Noch zu oft wird der „Schwarze Peter“ den Frauen zugeschoben: Sie seien nicht fordernd genug bei Gehaltsverhandlungen, steckten oftmals zurück, um dem Mann den “Rücken freizuhalten“, wenn dieser im Beruf stark gefordert ist, also Karriere macht, sie hätten einfach nur den falschen Beruf gewählt, also einen typischen „Frauenberuf“ oder sie hätten das Falsche studiert, womöglich eine geisteswissenschaftliche Richtung, statt eines MINT-Faches. Natürlich mag an diesen Argumenten ein Stückchen Wahrheit sein, aber ich sehe immer noch vor allem die Politik in der Frage der Gleichstellung der Geschlechter in der Verantwortung.
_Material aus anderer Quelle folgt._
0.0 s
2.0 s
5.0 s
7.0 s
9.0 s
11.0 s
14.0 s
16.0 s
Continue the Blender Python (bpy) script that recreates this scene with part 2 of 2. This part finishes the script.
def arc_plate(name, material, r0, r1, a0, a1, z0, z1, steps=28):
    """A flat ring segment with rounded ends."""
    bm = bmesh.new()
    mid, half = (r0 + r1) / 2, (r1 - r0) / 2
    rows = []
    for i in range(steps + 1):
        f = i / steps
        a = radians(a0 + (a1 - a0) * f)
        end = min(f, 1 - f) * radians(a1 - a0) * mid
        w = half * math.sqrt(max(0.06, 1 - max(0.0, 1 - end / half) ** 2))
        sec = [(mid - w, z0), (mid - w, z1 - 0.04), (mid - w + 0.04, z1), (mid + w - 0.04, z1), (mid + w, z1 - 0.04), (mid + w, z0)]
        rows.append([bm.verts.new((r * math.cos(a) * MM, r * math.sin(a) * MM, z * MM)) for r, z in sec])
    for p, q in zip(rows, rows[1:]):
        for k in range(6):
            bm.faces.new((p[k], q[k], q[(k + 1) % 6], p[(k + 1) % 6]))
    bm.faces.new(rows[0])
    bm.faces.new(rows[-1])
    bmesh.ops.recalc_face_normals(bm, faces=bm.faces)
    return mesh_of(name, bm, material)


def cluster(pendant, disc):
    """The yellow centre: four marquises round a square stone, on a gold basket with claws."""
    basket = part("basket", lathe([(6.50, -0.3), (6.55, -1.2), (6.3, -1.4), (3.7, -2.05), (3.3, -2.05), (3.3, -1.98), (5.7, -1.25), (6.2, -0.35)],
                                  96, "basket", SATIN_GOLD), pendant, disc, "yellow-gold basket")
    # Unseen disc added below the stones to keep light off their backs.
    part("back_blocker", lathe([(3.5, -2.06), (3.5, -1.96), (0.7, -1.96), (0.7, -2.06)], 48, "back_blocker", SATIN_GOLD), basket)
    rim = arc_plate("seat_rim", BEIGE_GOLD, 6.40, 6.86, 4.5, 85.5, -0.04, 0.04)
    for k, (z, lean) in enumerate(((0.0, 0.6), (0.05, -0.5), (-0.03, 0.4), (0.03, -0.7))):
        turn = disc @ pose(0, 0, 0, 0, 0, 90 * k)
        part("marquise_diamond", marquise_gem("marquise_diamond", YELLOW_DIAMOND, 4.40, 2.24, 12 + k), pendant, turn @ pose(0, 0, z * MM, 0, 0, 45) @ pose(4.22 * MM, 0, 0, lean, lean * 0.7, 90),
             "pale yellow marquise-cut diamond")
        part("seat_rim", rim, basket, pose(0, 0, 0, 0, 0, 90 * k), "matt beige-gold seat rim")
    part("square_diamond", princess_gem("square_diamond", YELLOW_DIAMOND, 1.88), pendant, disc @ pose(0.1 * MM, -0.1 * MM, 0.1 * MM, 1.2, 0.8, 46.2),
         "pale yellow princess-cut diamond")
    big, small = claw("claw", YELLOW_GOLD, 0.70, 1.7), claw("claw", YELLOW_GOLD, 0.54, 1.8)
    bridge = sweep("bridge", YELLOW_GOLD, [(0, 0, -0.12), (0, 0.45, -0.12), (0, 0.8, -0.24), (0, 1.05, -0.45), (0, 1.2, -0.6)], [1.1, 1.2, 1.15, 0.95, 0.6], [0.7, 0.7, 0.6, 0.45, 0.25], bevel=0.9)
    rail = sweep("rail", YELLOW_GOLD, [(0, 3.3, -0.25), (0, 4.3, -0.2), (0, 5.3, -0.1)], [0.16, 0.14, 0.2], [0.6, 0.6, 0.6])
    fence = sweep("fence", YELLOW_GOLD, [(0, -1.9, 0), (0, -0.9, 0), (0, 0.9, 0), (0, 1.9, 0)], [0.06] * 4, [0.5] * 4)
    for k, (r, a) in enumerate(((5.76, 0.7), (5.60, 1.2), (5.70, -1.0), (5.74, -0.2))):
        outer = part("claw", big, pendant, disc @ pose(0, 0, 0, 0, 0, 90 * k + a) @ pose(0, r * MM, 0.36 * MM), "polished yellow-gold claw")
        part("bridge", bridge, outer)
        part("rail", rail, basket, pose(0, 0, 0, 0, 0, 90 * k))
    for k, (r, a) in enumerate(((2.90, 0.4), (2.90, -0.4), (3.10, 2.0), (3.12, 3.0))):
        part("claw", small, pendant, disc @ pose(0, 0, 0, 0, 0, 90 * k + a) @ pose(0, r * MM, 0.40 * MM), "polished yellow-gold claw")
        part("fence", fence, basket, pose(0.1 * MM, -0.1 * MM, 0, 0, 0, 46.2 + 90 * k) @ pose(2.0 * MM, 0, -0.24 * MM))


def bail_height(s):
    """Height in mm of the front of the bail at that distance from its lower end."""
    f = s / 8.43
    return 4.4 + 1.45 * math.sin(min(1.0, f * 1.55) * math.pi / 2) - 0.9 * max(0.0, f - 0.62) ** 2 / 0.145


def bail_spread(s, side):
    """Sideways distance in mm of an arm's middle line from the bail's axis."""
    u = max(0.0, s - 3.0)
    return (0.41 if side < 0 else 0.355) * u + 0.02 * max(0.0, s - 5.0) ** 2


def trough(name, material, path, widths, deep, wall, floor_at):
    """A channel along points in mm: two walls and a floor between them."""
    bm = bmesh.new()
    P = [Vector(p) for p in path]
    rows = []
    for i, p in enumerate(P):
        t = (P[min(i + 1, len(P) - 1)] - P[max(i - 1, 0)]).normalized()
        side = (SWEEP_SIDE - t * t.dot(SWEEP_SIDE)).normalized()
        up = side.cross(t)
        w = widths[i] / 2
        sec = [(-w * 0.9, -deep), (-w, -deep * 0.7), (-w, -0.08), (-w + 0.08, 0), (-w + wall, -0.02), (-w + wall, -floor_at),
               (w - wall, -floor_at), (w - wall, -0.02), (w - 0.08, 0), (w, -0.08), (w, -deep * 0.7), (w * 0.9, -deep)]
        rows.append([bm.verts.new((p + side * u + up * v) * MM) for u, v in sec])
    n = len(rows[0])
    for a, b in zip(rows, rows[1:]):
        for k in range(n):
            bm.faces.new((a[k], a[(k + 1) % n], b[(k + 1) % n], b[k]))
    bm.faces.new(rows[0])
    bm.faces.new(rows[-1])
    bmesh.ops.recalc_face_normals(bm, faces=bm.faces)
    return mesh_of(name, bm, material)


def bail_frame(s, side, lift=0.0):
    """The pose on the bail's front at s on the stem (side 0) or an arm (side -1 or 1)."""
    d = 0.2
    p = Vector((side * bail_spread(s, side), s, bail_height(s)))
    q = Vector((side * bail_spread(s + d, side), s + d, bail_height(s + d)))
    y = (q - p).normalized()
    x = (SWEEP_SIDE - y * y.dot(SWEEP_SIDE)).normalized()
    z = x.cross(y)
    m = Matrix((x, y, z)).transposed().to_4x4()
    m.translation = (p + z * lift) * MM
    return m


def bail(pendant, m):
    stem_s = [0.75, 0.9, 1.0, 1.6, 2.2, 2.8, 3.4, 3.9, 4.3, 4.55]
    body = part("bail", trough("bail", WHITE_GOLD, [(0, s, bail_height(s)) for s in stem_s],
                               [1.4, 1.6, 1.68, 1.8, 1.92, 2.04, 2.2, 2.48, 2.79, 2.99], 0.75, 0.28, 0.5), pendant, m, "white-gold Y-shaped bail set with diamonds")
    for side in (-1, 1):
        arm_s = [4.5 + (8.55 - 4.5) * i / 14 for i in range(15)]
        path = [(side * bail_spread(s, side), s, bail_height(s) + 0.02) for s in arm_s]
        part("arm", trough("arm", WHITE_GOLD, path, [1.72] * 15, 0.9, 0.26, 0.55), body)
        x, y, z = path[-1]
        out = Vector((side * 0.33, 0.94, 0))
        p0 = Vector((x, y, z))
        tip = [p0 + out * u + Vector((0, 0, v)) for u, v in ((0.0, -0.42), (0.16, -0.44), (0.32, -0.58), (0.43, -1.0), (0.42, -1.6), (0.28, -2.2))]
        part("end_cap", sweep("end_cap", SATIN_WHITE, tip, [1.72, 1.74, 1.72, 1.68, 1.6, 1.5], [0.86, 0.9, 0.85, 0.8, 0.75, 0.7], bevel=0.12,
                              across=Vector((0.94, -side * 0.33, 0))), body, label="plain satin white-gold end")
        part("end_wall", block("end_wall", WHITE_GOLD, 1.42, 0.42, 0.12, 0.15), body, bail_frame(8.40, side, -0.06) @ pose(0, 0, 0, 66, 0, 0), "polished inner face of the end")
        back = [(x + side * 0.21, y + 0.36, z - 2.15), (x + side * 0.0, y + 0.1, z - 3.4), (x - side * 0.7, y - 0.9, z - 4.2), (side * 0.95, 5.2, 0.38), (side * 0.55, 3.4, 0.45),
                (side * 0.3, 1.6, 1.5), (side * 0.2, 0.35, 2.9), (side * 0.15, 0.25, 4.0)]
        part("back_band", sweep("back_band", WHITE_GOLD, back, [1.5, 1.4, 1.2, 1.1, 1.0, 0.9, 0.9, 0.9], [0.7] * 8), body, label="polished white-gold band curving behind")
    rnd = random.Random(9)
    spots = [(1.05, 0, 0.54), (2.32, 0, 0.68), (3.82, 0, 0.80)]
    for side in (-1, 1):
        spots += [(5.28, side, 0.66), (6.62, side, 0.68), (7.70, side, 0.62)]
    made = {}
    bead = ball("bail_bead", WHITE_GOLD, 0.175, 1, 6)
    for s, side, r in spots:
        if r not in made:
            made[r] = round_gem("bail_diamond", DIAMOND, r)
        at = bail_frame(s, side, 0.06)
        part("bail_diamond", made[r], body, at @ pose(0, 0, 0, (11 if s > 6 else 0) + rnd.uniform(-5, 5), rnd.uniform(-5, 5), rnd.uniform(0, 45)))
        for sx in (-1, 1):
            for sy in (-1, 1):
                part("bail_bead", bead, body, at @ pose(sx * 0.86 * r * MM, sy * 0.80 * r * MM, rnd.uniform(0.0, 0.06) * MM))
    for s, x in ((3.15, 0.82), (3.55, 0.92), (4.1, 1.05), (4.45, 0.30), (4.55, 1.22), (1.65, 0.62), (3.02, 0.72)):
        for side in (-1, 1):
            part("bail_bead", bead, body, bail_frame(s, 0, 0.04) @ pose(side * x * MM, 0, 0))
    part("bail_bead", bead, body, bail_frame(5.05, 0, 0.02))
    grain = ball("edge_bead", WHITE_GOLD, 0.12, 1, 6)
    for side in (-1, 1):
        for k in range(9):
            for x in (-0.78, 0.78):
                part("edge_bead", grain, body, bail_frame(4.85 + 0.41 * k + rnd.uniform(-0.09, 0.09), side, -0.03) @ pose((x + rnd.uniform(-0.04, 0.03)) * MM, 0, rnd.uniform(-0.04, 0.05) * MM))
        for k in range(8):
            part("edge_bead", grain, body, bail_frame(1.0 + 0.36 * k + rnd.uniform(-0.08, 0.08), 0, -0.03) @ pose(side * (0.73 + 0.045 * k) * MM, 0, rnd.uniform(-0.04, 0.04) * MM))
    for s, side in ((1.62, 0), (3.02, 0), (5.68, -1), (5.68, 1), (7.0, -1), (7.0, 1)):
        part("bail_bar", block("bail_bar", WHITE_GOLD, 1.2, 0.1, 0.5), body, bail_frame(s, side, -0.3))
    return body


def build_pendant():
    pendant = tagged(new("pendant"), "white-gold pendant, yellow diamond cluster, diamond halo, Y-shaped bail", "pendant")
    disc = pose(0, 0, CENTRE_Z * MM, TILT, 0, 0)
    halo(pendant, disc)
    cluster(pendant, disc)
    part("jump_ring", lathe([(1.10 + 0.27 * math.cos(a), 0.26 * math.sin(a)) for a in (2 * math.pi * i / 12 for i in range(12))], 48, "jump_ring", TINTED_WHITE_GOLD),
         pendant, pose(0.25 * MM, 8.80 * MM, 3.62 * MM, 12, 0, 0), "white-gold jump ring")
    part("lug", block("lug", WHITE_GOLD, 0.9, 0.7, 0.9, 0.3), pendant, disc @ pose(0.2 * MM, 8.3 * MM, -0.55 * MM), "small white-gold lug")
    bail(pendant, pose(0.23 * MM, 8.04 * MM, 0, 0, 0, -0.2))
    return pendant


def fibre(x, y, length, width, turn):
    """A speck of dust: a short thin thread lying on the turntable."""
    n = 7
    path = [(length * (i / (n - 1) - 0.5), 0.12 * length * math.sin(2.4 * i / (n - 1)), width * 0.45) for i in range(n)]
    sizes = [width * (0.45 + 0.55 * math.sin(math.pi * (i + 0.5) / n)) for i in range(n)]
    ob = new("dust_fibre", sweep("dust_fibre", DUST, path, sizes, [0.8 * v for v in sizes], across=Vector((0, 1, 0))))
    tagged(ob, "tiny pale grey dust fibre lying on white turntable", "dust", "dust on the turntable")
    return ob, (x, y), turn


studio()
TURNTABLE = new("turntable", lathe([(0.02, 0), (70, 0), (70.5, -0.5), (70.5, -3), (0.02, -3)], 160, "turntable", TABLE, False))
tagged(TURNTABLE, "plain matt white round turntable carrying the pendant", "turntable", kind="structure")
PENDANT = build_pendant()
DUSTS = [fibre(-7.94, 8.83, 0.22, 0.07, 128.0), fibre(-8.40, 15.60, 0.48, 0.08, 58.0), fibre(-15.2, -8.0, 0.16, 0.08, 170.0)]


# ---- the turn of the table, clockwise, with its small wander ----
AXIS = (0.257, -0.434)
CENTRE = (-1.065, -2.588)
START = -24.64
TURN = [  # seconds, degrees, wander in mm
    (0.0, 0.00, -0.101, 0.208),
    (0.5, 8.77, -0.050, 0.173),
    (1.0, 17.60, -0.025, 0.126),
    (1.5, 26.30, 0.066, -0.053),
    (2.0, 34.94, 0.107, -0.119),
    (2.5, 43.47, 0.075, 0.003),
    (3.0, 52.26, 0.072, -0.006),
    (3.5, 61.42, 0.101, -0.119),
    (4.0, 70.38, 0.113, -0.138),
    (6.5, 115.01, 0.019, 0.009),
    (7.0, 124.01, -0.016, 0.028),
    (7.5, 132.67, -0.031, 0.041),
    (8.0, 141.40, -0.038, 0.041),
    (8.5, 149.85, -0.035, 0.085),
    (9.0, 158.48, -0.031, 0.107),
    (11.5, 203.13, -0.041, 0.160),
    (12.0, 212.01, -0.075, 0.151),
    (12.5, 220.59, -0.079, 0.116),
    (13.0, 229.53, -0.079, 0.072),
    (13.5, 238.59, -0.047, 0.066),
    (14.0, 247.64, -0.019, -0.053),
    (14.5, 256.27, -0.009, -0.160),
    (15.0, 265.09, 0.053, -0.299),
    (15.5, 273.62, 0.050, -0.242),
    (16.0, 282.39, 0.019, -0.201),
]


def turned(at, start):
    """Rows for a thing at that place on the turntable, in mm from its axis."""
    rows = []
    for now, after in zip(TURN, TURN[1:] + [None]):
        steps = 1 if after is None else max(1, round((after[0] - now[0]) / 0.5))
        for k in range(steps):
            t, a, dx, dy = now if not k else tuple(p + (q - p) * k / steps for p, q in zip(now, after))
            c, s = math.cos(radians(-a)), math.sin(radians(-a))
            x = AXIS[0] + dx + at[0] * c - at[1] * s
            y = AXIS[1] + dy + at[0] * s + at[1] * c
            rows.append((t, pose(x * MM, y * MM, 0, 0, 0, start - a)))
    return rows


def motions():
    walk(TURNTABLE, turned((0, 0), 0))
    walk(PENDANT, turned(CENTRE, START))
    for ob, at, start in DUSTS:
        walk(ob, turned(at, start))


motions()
Das beginnt mit der Veränderung stereotyper Rollenbilder bei der Erziehung in Familie, Kita und Schule, der Schaffung von gesetzlichen Rahmenbedingungen, wie verbindlichen Quoten in allen Bereichen und reicht bis hin zu „Equal pay“, also gleichem Lohn für gleichwertige Arbeit. Aber auch die gesellschaftlichen Normen sind anzusprechen, wie die Selbstverständlichkeit der Unterbringung von Kindern in Gemeinschaftseinrichtungen als Normalfall oder die Möglichkeit von Teilzeit-, Telearbeits- oder Homeoffice-Arbeitsmöglichkeiten auch für Führungskräfte.
Dazu ist aber vor allem ein breites Umdenken in Sachen Gleichstellung notwendig und diese als eine gesamtgesellschaftliche Aufgabe zu begreifen.